*To be done*
Only the lines from the start of the data through the line containing "(-1.32, 2.53, 0.07)])" should be written out, exactly as they are, with both ends included and the pictures left out.
>> START
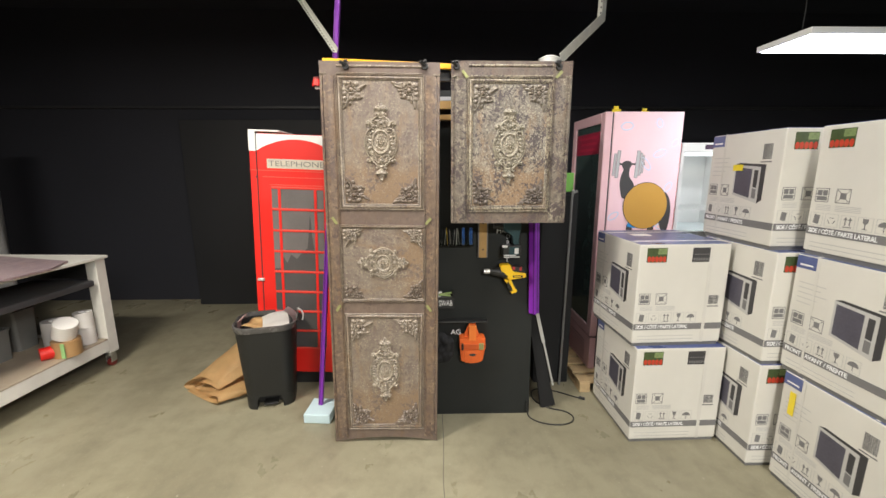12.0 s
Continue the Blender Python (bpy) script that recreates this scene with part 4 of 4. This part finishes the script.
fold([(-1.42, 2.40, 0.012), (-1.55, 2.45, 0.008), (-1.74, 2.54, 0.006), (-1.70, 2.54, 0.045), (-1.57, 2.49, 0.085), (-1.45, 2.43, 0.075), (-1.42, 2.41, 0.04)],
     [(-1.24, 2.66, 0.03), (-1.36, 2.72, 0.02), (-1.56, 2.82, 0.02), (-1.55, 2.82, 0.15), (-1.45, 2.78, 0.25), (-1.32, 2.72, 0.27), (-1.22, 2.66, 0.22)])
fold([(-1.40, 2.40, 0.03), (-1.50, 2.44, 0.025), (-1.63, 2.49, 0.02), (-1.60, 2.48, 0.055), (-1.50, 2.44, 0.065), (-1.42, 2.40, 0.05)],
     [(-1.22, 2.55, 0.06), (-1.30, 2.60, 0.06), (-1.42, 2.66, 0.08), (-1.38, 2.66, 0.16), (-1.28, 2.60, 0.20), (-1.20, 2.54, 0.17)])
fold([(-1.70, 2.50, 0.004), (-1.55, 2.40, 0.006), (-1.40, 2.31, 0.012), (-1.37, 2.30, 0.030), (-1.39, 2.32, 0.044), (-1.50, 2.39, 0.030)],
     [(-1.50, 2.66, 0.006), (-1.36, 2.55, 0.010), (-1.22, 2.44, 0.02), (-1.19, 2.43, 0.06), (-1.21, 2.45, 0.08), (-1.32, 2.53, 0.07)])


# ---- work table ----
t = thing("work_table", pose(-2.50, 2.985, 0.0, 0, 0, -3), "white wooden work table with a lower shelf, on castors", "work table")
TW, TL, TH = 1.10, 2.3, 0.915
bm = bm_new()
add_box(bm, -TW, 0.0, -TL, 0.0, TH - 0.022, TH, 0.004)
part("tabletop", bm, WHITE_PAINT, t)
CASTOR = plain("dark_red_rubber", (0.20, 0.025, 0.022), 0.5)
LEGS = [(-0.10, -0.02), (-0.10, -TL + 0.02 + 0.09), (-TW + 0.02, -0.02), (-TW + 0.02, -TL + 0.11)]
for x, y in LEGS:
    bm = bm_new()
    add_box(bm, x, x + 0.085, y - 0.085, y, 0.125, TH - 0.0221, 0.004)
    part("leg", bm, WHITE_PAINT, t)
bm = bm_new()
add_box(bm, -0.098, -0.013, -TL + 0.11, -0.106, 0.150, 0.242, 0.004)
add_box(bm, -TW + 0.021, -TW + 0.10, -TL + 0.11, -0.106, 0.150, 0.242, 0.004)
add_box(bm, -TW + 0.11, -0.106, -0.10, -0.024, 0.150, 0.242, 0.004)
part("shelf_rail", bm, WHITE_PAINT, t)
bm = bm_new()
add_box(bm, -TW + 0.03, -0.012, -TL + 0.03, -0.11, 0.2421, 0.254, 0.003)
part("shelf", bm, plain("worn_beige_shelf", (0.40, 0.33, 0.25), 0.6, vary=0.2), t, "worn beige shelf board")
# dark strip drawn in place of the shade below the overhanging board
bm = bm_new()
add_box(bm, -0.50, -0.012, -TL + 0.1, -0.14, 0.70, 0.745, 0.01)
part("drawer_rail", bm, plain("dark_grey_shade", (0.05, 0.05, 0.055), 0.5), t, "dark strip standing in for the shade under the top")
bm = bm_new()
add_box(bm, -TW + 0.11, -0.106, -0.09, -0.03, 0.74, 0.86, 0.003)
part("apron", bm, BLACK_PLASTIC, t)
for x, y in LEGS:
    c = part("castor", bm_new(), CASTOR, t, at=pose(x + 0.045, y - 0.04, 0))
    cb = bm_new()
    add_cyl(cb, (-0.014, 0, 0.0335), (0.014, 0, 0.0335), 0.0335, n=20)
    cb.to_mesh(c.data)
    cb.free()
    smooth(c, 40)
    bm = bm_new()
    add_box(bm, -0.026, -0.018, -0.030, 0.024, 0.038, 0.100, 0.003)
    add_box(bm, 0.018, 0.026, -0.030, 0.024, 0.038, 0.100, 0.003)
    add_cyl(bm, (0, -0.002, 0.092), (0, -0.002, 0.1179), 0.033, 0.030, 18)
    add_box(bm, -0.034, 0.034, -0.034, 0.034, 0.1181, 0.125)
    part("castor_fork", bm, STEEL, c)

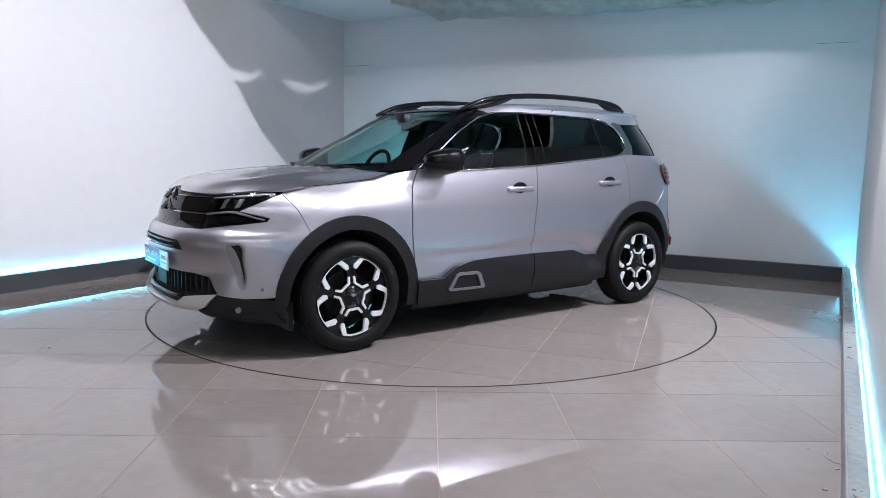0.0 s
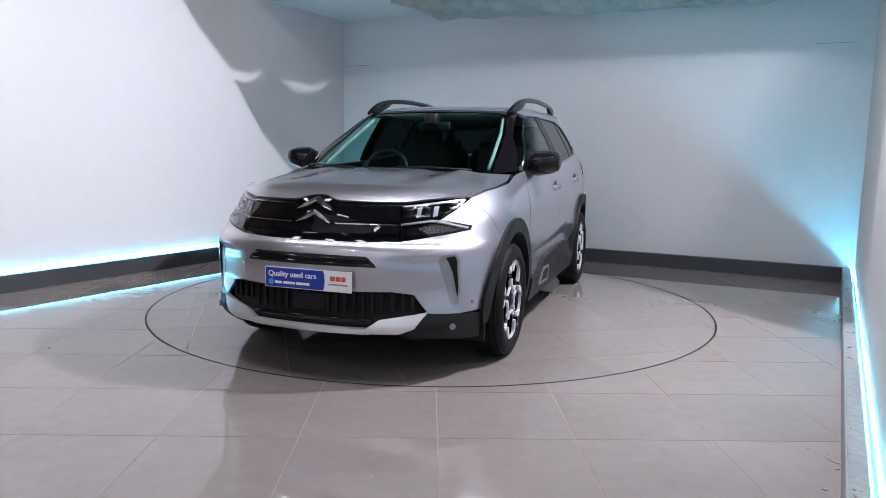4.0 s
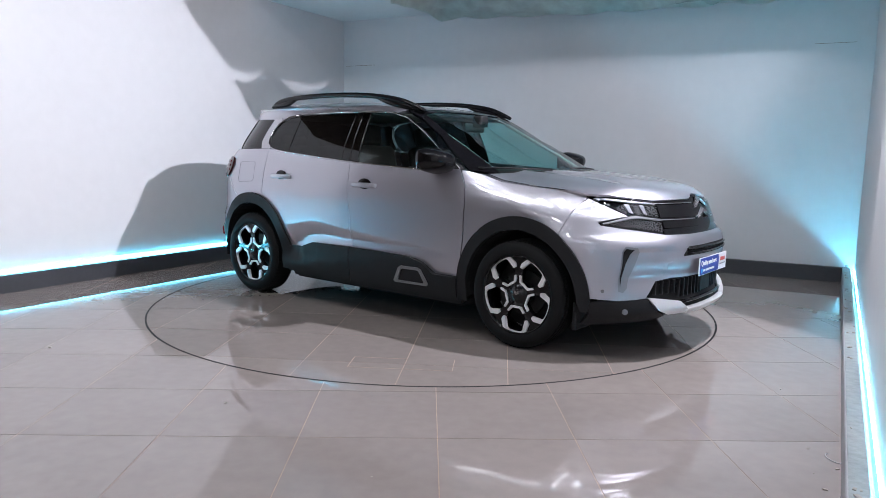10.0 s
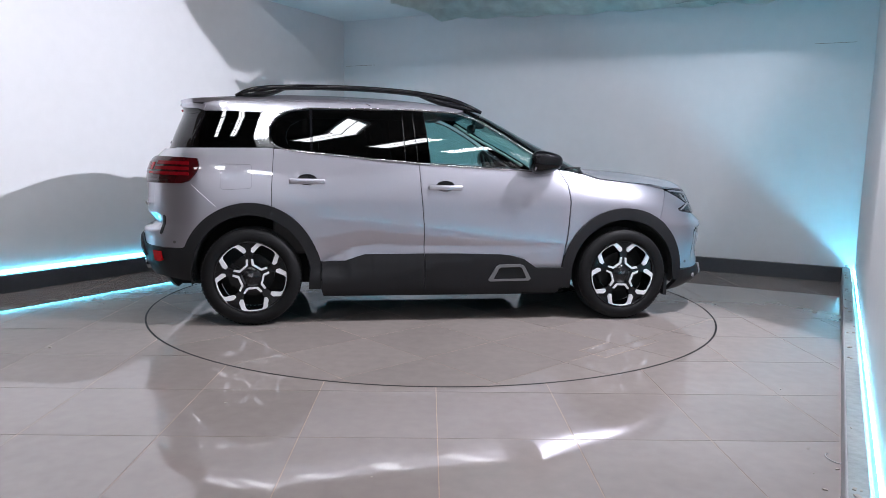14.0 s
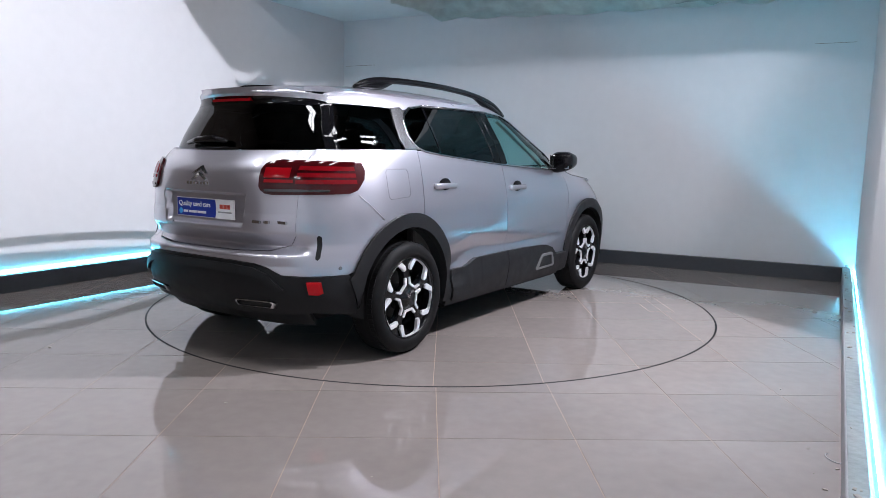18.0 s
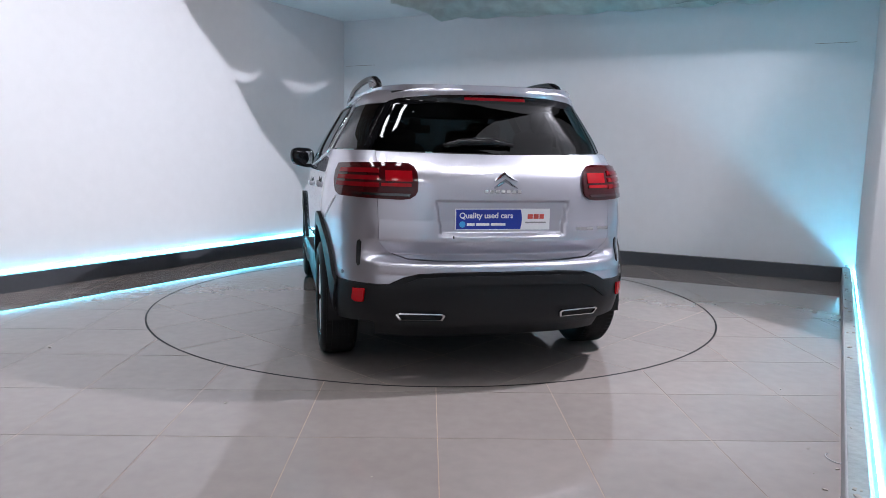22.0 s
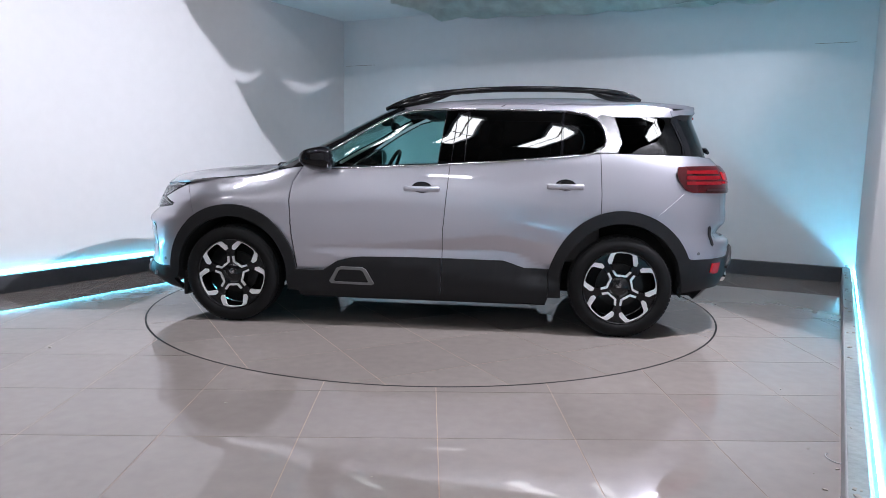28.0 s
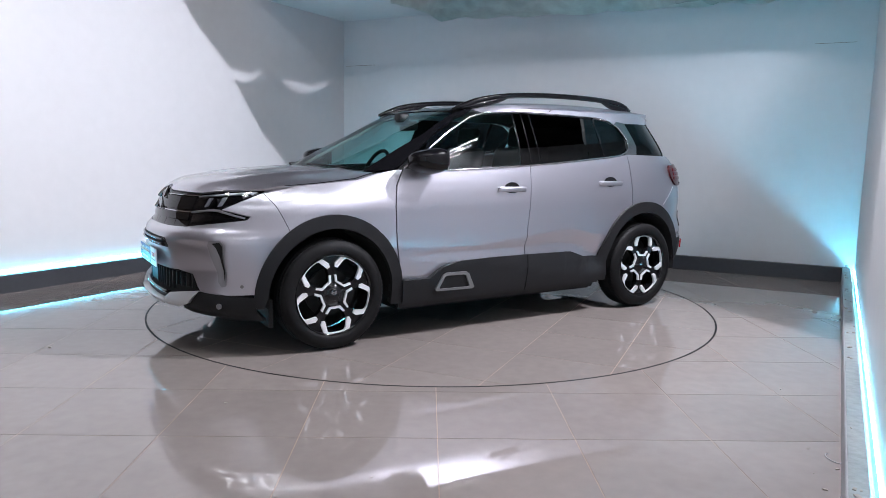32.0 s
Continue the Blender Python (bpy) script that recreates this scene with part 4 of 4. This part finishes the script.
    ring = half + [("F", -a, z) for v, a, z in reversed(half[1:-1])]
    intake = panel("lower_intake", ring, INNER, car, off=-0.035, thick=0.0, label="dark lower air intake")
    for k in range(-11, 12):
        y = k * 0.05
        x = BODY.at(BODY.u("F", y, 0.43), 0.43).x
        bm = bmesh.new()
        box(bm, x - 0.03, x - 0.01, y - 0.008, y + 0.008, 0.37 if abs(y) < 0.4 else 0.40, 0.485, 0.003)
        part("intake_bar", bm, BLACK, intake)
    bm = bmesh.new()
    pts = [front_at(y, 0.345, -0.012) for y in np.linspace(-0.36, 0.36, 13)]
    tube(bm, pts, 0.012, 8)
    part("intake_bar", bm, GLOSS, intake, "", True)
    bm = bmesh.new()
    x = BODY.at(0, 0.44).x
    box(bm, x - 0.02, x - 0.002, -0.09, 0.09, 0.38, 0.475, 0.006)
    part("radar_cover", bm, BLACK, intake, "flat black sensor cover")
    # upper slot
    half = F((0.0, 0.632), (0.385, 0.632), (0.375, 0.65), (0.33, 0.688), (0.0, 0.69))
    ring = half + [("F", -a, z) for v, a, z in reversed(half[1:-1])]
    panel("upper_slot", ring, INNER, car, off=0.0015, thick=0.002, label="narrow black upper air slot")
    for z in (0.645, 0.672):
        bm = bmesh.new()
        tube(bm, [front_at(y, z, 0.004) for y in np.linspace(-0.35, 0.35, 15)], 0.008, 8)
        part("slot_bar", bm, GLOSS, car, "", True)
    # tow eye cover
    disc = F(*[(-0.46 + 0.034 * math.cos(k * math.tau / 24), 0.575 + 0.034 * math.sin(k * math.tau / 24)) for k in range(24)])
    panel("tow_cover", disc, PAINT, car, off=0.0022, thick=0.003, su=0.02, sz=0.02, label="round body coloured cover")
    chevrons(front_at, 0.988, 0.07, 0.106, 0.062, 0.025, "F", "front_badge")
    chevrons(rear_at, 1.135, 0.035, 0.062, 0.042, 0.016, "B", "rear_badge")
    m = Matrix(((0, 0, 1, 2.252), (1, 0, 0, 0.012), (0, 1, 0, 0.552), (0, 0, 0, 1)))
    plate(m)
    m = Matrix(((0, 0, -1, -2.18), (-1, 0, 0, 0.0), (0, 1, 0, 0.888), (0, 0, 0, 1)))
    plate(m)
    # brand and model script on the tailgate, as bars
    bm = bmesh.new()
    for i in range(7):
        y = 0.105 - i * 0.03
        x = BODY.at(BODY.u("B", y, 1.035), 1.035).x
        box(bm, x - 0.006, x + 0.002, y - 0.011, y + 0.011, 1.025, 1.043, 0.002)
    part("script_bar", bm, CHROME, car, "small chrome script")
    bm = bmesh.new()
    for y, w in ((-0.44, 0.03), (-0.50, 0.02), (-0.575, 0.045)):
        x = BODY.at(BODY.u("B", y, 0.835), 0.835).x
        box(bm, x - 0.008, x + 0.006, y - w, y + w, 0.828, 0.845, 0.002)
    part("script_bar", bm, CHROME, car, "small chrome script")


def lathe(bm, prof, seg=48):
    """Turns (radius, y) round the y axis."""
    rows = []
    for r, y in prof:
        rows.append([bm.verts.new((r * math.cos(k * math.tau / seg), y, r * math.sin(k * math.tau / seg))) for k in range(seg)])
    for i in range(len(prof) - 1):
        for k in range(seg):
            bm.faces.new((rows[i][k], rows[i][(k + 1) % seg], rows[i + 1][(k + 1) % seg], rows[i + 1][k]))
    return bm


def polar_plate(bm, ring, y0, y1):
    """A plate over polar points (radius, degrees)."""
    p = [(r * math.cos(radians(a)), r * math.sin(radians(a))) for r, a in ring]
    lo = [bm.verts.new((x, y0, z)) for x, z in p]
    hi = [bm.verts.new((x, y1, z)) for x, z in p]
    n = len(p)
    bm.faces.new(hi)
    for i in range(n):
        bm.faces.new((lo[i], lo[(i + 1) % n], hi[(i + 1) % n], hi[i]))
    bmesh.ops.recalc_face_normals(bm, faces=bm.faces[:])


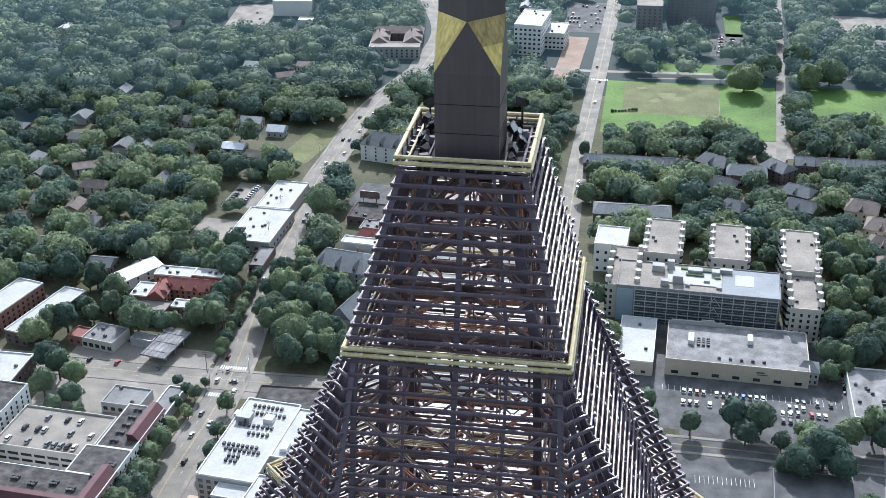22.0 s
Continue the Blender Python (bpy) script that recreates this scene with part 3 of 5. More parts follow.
>> END
*Exercise output*
12.0 s
Continue the Blender Python (bpy) script that recreates this scene with part 4 of 4. This part finishes the script.
fold([(-1.42, 2.40, 0.012), (-1.55, 2.45, 0.008), (-1.74, 2.54, 0.006), (-1.70, 2.54, 0.045), (-1.57, 2.49, 0.085), (-1.45, 2.43, 0.075), (-1.42, 2.41, 0.04)],
     [(-1.24, 2.66, 0.03), (-1.36, 2.72, 0.02), (-1.56, 2.82, 0.02), (-1.55, 2.82, 0.15), (-1.45, 2.78, 0.25), (-1.32, 2.72, 0.27), (-1.22, 2.66, 0.22)])
fold([(-1.40, 2.40, 0.03), (-1.50, 2.44, 0.025), (-1.63, 2.49, 0.02), (-1.60, 2.48, 0.055), (-1.50, 2.44, 0.065), (-1.42, 2.40, 0.05)],
     [(-1.22, 2.55, 0.06), (-1.30, 2.60, 0.06), (-1.42, 2.66, 0.08), (-1.38, 2.66, 0.16), (-1.28, 2.60, 0.20), (-1.20, 2.54, 0.17)])
fold([(-1.70, 2.50, 0.004), (-1.55, 2.40, 0.006), (-1.40, 2.31, 0.012), (-1.37, 2.30, 0.030), (-1.39, 2.32, 0.044), (-1.50, 2.39, 0.030)],
     [(-1.50, 2.66, 0.006), (-1.36, 2.55, 0.010), (-1.22, 2.44, 0.02), (-1.19, 2.43, 0.06), (-1.21, 2.45, 0.08), (-1.32, 2.53, 0.07)])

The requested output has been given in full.